== Raw data
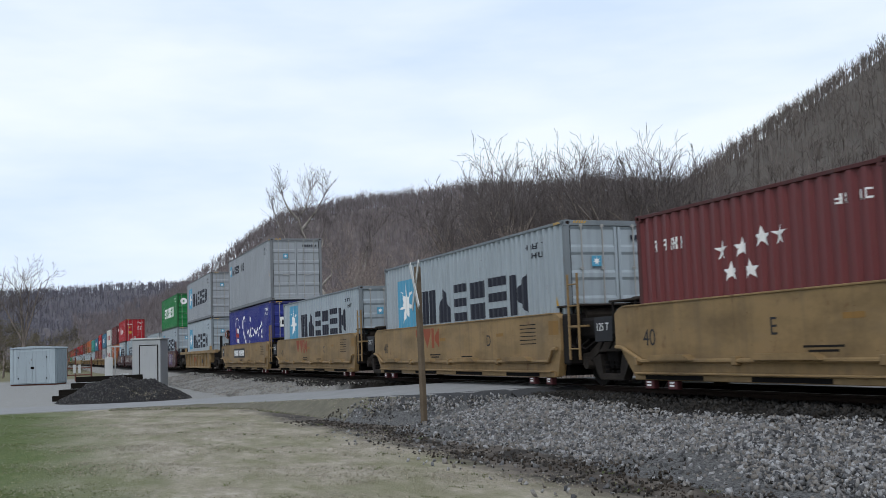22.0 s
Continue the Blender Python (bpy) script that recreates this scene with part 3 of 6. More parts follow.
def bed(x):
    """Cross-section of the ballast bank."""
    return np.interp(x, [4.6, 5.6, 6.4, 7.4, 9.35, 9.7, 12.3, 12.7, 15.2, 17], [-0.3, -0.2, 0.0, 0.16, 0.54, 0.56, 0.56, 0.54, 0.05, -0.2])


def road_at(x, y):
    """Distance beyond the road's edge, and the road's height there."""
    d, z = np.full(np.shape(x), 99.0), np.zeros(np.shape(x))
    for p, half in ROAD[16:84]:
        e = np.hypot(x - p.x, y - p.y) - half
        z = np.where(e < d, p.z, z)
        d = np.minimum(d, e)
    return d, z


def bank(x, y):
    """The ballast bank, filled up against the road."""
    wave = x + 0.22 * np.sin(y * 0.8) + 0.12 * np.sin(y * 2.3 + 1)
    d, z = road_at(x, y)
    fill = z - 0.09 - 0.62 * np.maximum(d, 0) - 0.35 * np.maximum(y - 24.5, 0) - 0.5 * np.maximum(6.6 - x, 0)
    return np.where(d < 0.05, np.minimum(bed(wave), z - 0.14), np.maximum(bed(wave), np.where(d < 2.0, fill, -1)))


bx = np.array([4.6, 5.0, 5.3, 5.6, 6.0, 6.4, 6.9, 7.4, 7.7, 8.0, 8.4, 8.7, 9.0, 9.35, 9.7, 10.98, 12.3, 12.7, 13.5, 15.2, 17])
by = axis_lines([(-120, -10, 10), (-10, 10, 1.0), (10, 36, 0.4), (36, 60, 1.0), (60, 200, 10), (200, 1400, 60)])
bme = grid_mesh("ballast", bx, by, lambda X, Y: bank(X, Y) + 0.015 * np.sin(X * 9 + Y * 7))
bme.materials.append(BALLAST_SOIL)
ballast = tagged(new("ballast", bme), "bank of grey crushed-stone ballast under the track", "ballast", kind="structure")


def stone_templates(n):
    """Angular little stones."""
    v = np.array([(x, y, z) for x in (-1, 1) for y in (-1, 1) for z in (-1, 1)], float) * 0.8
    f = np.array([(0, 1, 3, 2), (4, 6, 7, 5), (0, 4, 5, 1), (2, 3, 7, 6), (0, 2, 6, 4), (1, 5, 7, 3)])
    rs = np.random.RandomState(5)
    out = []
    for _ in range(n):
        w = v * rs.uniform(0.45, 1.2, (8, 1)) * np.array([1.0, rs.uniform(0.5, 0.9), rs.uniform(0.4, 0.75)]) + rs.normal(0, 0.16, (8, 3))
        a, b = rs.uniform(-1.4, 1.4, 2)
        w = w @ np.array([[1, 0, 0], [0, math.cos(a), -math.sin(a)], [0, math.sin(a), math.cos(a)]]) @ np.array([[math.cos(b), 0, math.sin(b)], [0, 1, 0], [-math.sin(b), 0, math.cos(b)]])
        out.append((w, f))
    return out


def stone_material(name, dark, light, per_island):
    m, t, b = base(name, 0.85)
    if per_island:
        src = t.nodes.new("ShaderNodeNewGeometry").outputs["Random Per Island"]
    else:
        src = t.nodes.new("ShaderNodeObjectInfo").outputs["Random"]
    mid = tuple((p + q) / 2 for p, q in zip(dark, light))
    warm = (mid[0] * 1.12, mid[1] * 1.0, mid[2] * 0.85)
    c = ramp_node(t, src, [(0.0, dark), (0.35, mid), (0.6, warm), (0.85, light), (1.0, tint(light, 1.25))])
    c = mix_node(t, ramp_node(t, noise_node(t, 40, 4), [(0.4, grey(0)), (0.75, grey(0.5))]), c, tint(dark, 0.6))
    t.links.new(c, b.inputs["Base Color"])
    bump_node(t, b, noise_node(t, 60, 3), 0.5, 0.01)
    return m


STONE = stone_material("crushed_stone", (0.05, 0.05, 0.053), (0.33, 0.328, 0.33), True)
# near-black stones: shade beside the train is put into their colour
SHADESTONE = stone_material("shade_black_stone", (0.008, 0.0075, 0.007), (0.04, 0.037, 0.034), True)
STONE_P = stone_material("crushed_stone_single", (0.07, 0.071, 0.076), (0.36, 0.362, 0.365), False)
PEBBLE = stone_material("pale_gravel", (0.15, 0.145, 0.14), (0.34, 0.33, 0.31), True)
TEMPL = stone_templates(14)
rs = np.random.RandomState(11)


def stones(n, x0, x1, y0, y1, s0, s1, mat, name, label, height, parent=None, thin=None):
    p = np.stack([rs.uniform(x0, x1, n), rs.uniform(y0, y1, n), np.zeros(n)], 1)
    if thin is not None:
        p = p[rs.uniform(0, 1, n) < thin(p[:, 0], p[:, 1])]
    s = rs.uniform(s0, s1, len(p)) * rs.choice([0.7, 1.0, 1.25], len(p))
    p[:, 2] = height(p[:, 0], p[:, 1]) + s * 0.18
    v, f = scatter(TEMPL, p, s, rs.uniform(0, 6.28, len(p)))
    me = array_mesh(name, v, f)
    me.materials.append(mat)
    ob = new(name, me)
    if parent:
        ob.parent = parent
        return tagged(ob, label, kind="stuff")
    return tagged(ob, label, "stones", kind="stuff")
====
◆ What is needed ◆
Solely the line containing "Continue the Blender", the line containing "return d, z", and the lines between them are to be given again, exactly as written.

◆ Result of the exercise ◆
Continue the Blender Python (bpy) script that recreates this scene with part 3 of 6. More parts follow.
def bed(x):
    """Cross-section of the ballast bank."""
    return np.interp(x, [4.6, 5.6, 6.4, 7.4, 9.35, 9.7, 12.3, 12.7, 15.2, 17], [-0.3, -0.2, 0.0, 0.16, 0.54, 0.56, 0.56, 0.54, 0.05, -0.2])


def road_at(x, y):
    """Distance beyond the road's edge, and the road's height there."""
    d, z = np.full(np.shape(x), 99.0), np.zeros(np.shape(x))
    for p, half in ROAD[16:84]:
        e = np.hypot(x - p.x, y - p.y) - half
        z = np.where(e < d, p.z, z)
        d = np.minimum(d, e)
    return d, z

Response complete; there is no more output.